I bet it was that big spring buck that I moved Tuesday morning under two large oaks and a couple of nice shagbark hickories. When I heard it run off, I knew it could be a deer but thought it was probably Chubby chasing scent down into the swamp. Curious, I stepped into the woods and noticed a quick flash of white headed toward a deep swamp, then saw Chub-Chub racing toward me from behind on the upper terrace I was standing on. It definitely wasn’t Chubby I had heard or seen. Ten minutes later, down in the far southwestern corner where I had seen the white flash, both dogs indicated something had passed through recently, and both of them pursued the scent through a dry, brittle swamp hole and back through a thorny border into the deeper swamp. I will likely be bumping into that deer and four or five others for the remainder of the summer. They usually don’t go far.
Which, because of the location on that floodplain bordered on the south by a beaver pond, reminds me of the most peculiar sight I’ve seen this spring. Walking with grandson Arie, 5, on the morning of May 17, Chubby was running wide and headed right for the beaver pond, which he is well aware can at any moment hold flocks of ducks. He hit a sluiceway circling a wooded spine, lay down and slurped a lusty drink before circling the small beaver pond and returning into sight. With he and Lily both out in the field among Christmas trees, I heard an unusual, unfamiliar “squawk,” overhead, looked up and, lo, there was a young Great Blue Heron taking what looked like one of its first flights. Call it learning on the fly. Why would I come to that conclusion, you ask? Well, just the way it squawked four or five times as it awkwardly flew along the wood line, over the river, and right back to where it had come from. Both dogs watched it, alerted by its, “Hey look at me fly” squawk, but neither of them took chase. Instead they went toward the river, took a hollowed-out beaver channel to the river’s edge, stood in the water up to their chests and slurped water to their hearts’ content.
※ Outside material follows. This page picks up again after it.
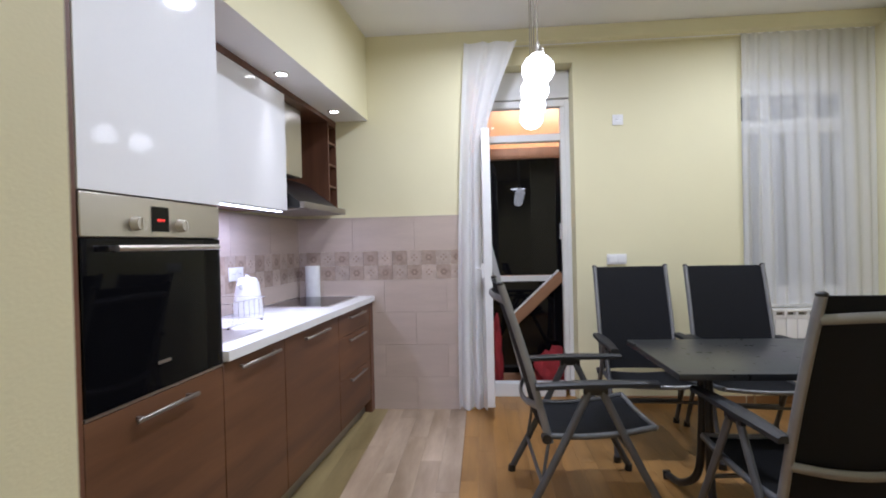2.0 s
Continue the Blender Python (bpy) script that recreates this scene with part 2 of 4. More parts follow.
def sheer(name, color, cover):
    """A thin woven curtain: part threads that scatter light, part open holes."""
    mat = bpy.data.materials.new(name)
    mat.use_nodes = True
    nt = mat.node_tree
    nt.nodes.remove(nt.nodes["Principled BSDF"])
    end = nt.nodes["Material Output"]
    diffuse, translucent, clear = (nt.nodes.new(k) for k in ("ShaderNodeBsdfDiffuse", "ShaderNodeBsdfTranslucent", "ShaderNodeBsdfTransparent"))
    coord, tex = nt.nodes.new("ShaderNodeTexCoord"), nt.nodes.new("ShaderNodeTexNoise")
    tex.inputs["Scale"].default_value = 260
    nt.links.new(coord.outputs["Object"], tex.inputs["Vector"])
    for node in (diffuse, translucent):
        node.inputs["Color"].default_value = (*color, 1)
    both, all_of = nt.nodes.new("ShaderNodeMixShader"), nt.nodes.new("ShaderNodeMixShader")
    both.inputs[0].default_value = 0.4
    nt.links.new(diffuse.outputs[0], both.inputs[1])
    nt.links.new(translucent.outputs[0], both.inputs[2])
    holes = nt.nodes.new("ShaderNodeMapRange")
    holes.inputs["From Min"].default_value, holes.inputs["From Max"].default_value = 0.3, 0.7
    holes.inputs["To Min"].default_value, holes.inputs["To Max"].default_value = cover - 0.02, cover + 0.02
    nt.links.new(tex.outputs["Fac"], holes.inputs["Value"])
    nt.links.new(holes.outputs[0], all_of.inputs[0])
    nt.links.new(clear.outputs[0], all_of.inputs[1])
    nt.links.new(both.outputs[0], all_of.inputs[2])
    nt.links.new(all_of.outputs[0], end.inputs["Surface"])
    return mat


SHEER = sheer("white_sheer", (0.94, 0.94, 0.94), 0.54)
PANE_REFLECTION = sheer("net_for_pane_reflection", (0.90, 0.91, 0.92), 0.74)
DRAWN = sheer("gathered_white_sheer", (0.92, 0.92, 0.93), 0.94)
SHEER_BED = sheer("cream_sheer", (0.92, 0.90, 0.86), 0.44)

# ---- shaping helpers ----


def box(bm, x0, x1, y0, y1, z0, z1, bevel=0.0, segments=2, m=None):
    made = bmesh.ops.create_cube(bm, size=1.0, matrix=Matrix.Translation(((x0 + x1) / 2, (y0 + y1) / 2, (z0 + z1) / 2))
                                 @ Matrix.Diagonal((x1 - x0, y1 - y0, z1 - z0, 1)))["verts"]
    if bevel:
        edges = {e for v in made for e in v.link_edges}
        made = bmesh.ops.bevel(bm, geom=list(edges), offset=bevel, segments=segments, affect="EDGES", profile=0.6)["verts"]
        made = {v for v in made}
    if m:
        bmesh.ops.transform(bm, matrix=m, verts=list(made))
    return bm


def boxed(*args, **kw):
    return box(bmesh.new(), *args, **kw)


def cyl(bm, a, b, r0, r1=None, n=16):
    a, b = Vector(a), Vector(b)
    way = b - a
    m = Matrix.Translation((a + b) / 2) @ way.to_track_quat("Z", "Y").to_matrix().to_4x4()
    bmesh.ops.create_cone(bm, cap_ends=True, segments=n, radius1=r0, radius2=r0 if r1 is None else r1, depth=way.length, matrix=m)
    return bm


def ball(bm, c, r, n=20, squash=1.0):
    bmesh.ops.create_uvsphere(bm, u_segments=n, v_segments=n // 2 + 2, radius=r, matrix=Matrix.Translation(c) @ Matrix.Diagonal((1, 1, squash, 1)))
    return bm


def smooth_path(points, steps=6):
    """Points along a Catmull-Rom curve through the given ones."""
    p = [Vector(q) for q in points]
    p = [2 * p[0] - p[1], *p, 2 * p[-1] - p[-2]]
    out = []
    for i in range(1, len(p) - 2):
        for k in range(steps):
            t = k / steps
            out.append(0.5 * (2 * p[i] + (p[i + 1] - p[i - 1]) * t + (2 * p[i - 1] - 5 * p[i] + 4 * p[i + 1] - p[i + 2]) * t * t
                              + (3 * p[i] - p[i - 1] - 3 * p[i + 1] + p[i + 2]) * t ** 3))
    return [*out, p[-2]]


def tube(bm, points, r, n=8, flat=1.0, steps=6):
    """A bent tube through points; flat squeezes it across."""
    line = smooth_path(points, steps) if len(points) > 2 else [Vector(q) for q in points]
    rings = []
    for i, c in enumerate(line):
        way = (line[min(i + 1, len(line) - 1)] - line[max(i - 1, 0)]).normalized()
        side = way.cross(Vector((0, 0, 1)))
        side = side.normalized() if side.length > 1e-3 else Vector((1, 0, 0))
        up = side.cross(way).normalized()
        rings.append([bm.verts.new(c + r * (math.cos(2 * math.pi * k / n) * side * flat + math.sin(2 * math.pi * k / n) * up)) for k in range(n)])
    for a, b in zip(rings, rings[1:]):
        for k in range(n):
            bm.faces.new((a[k], a[(k + 1) % n], b[(k + 1) % n], b[k]))
    bm.faces.new(rings[0][::-1])
    bm.faces.new(rings[-1])
    return bm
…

Arie and I had kept moving on our circuitous trip back toward the truck when the dripping-wet dogs blew past us and chased around in and out of a small woodlot and through Christmas-tree rows before we climbed back to the upper terrace for the final flat leg of our journey. I didn’t know it at the time, but that young heron had made quit an impression on little Arie. Even though he didn’t accompany me on any of my daily walks over Memorial Day weekend, several times he mentioned that “baby blue heron and the funny sound he made.” Familiar with the unusual, almost prehistoric profile of a flying adult blue heron because I had pointed it out many times before, he knew what he had seen was his first young one.
A worthwhile trip indeed. In my book, better than a rigid summer camp or nature’s classroom any day of the week.